Saturday, 5 September 2009
A teary moment
It's back to school on Monday for Corey and I have mixed feelings on this. I know many mums will be leaping for joy but on the flip side of the coin I know many mums will be feeling like me. Whilst it has been hard work constantly entertaining a six year old and looking after a baby over these past 7 weeks, I know the house will be really quiet on Monday and I can't help feeling tinged with sadness when I realise that it is another year over. My baby is yet another year older.
I started to read this book by Fiona Neill entitled ' The Secret Life of a Slummy Mummy' and immediately I felt I could relate to her, so I thought I would write up a quick blog post on it.
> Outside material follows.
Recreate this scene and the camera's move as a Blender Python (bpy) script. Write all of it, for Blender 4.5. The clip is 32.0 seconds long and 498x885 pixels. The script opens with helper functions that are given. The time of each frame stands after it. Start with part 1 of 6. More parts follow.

The first chapter had me reaching for the tissues as Fiona Neill writes about entering her sons room and finds them sleeping - a moment of stillness where she can observe the exact tilt of their nose or position of a freckle. She reaches for one of her sons hands and it instantly curls around her own, transporting her back to the first moment they were born and they done this and a surge of maternal love spilled over. She ponders that her 9 year old is already too big to sit on her lap and in a few years he will be lost to her completely. It prompted me to wonder how many other parents feel a surge of protective instinct and for their children at the start of a new term? And does it cause you to look back on how quickly the years go? It's quite scary.
I hope Corey really enjoys his new class and teacher on Monday but until then I will wait with baited breath...... If he's happy, I'm happy.